= St. Mary's Peninsula =

Area of Maryland

St. Mary's Peninsula, at the southern tip of Maryland's Western Shore

St. Mary's Peninsula is part of the Western Shore region of Maryland. From the Charles County line, just north of Charlotte Hall, Maryland, to the southern tip of St. Mary's County at Point Lookout State Park, St. Mary's Peninsula stretches about 39 mi. It is bordered on the southwest by the Potomac River, on the north and east by the Patuxent River and on the east by Chesapeake Bay. From the end of these two rivers, the peninsula has about 15 miles of shoreline along the Bay's western shore from Lexington Park, Maryland to Point Lookout. Its shoreline stretches for a total of 536 miles along the Patuxent River, Potomac River and the Chesapeake Bay.

Conterminous with the boundaries of St. Mary's County, the peninsula covers a land area of 361.25 sqmi.

Northeast of St. Mary's Peninsula, on the opposite side of the Patuxent River, is the smaller Calvert Peninsula. Like St. Mary's Peninsula, Calvert Peninsula also has boundaries conterminous with a single Maryland county.

==Ecology==

St. Mary's Peninsula is largely defined ecologically by the Chesapeake Bay and its tributary rivers, which are also tidal. There are also some freshwater streams and a few runs of freshwater rivers above tidal zones. It also has many freshwater ponds and lakes.

Its land is characterized by forests, farms and developed areas; many clay-rich hills, waterfront cliffs and ridges, and also many estuarine brackish water lowland marsh areas with extensive creeks and coves as well. It is home to whitetail deer, coyotes and many other typical Eastern woodland animal and plant species. Its forests are a mixture of deciduous trees and pine typical of the Mid-Atlantic region of the Eastern seaboard of the United States.

The waters of the Chesapeake Bay and its tributaries have been considered to be one of the most diverse and productive estuaries in the world but have, in recent decades, come under tremendous stress from overfishing, shoreline development and pollution.

==Climate==
Temperatures on the peninsula range from an average of 37.4 °F in the winter to a summer average of 74.4 °F. Precipitation averages 47.5 in of rain and 17.8 in inches of snow annually.

Due to its often hot and humid summers, St. Mary's county lies within the humid subtropical climate zone of North America's lower east coast states, surrounded on three sides by bodies of water, including the Potomac River, the Patuxent River and the Chesapeake Bay. Afternoon thunderstorms are frequent throughout the summer. Winters are on average cool to mild but with intervening periods of much more intense cold, and with occasional blizzards more characteristic of northern regions. St. Mary's has ample rainfall as well. Average annual low temperatures place St. Mary's Peninsula in the 7a and 7b USDA hardiness zones covering most of Maryland, ranging from 0 to 10 degrees F. Temperatures measured over 86 degree F for 15 to 30 days during the summer rate the peninsula in the American Horticultural Society's heat zone 4.

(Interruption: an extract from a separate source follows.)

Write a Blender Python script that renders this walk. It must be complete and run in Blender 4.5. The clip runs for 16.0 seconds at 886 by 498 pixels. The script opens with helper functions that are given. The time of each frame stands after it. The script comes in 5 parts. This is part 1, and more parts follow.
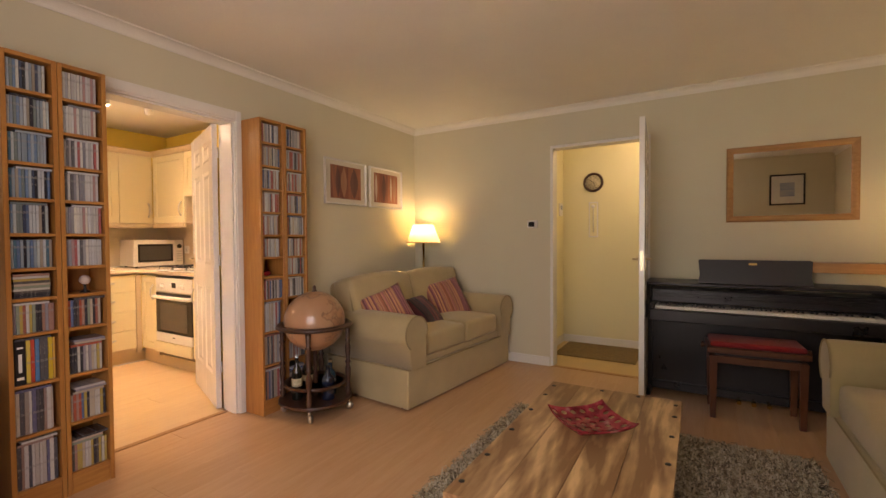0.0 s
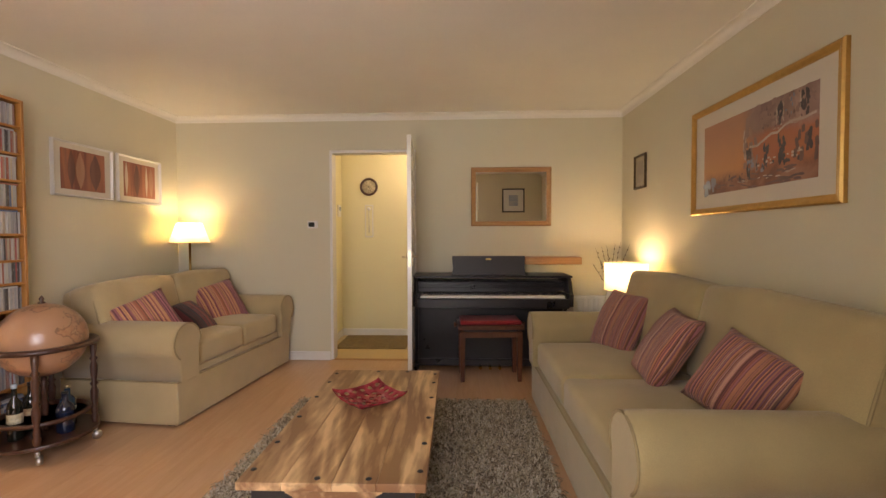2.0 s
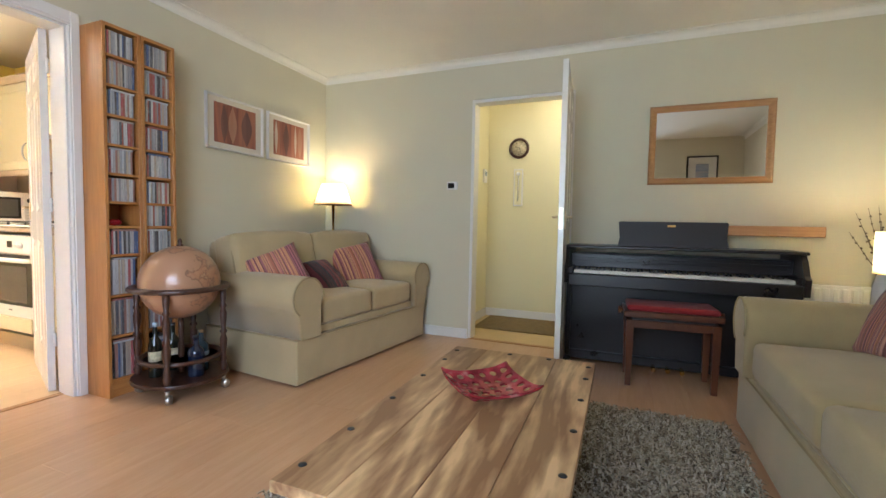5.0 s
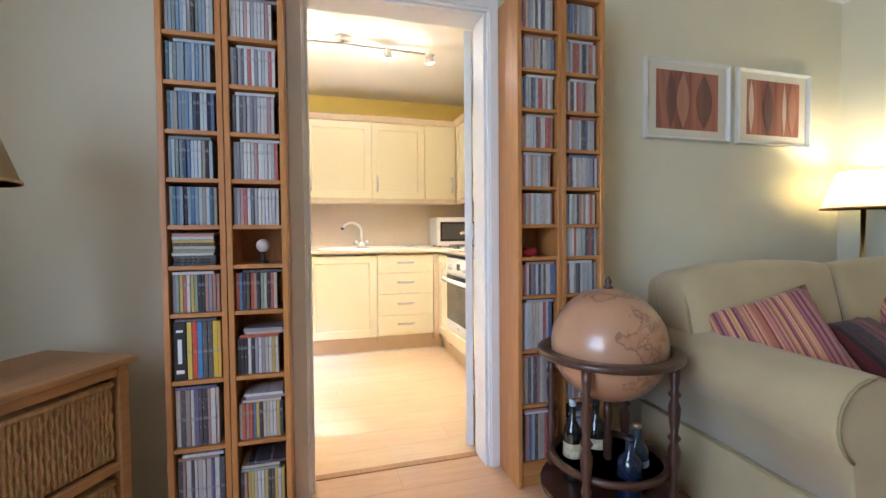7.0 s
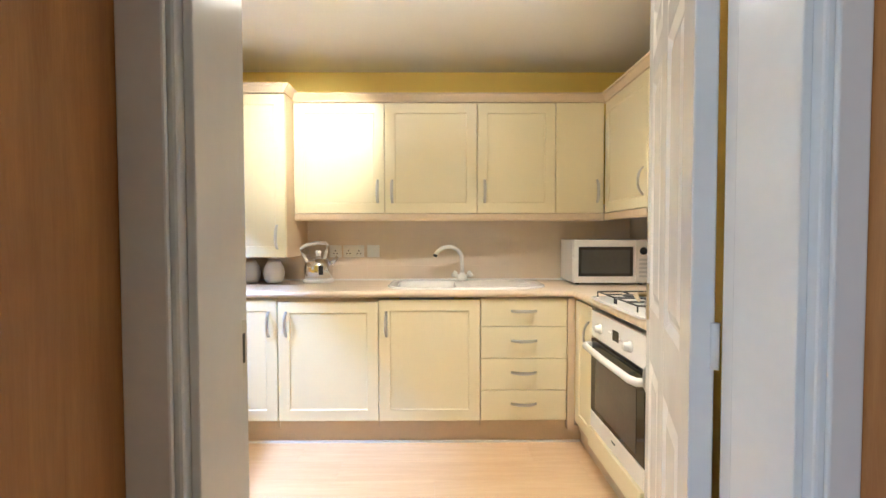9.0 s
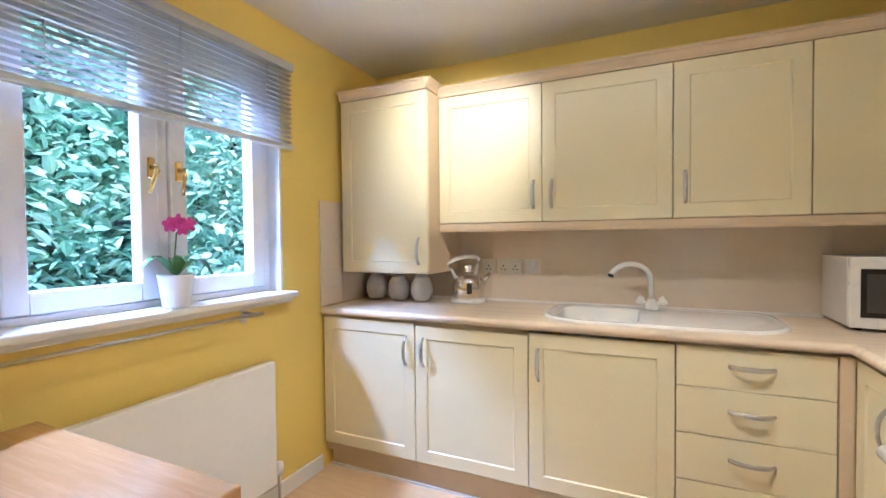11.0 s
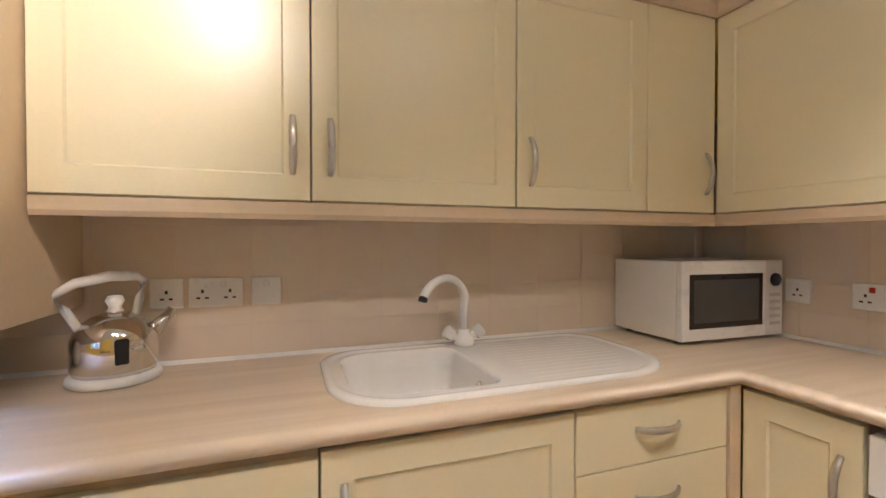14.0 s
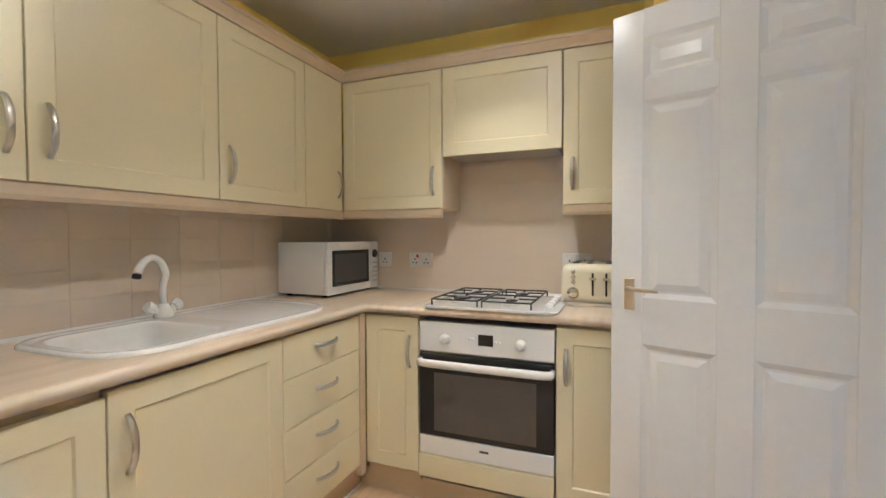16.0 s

Small tornadoes sometimes touch down on the peninsula, but major damage is uncommon. On rare occasions there have been larger, more destructive tornadoes. The area is prone to tropical storms during a relatively short hurricane season, especially in late August and September, which bring high winds and torrential rains. Since 1980, there have been no direct hits from hurricanes, but the area has been hammered by several nearby passages along the coast, and the remnants of hurricanes. The deadliest of these was Hurricane Sandy, which killed 11 people in Maryland in 2012; most destructive was Hurricane Irene in 2011. (See List of Maryland hurricanes.) St. Mary's has many waterfront bluffs, cliffs, hills and ridges that protect much of the peninsula, with elevations climbing as high as 192 ft, but low-lying areas near the shore are vulnerable to storm surges.

==Administration==

For political purposes, including management of resources, St. Mary's Peninsula matches exactly the same area as St. Mary's County, Maryland. It is also a part of the State of Maryland in the United States of America.

==History==

Archeological evidence shows that St. Mary's has had human habitation for more than 10,000 years. The Piscatway Indian Nation was already present on the Peninsula when European settlers first arrived. The nation now has three distinct branches, all of which have descendants still living in the county and one of these branches also has its headquarters in the county.

The St. Mary's Peninsula was the site of the first Maryland Colony and was the fourth permanent colonial settlement in North America. Consequently, its history from that perspective goes back more than 380 years to the 1630s. Many of the descendants of this period, and also descendants of later immigrants to the area as well as former slave populations from the antebellum period also still live on the peninsula.

A large military base, Patuxent River Naval Air Station and a major College, St. Mary's College of Maryland, also have added residents to the area in the last 50 years. The Northern area of the peninsula is also rapidly developing as an outer suburb for Washington D.C. commuters.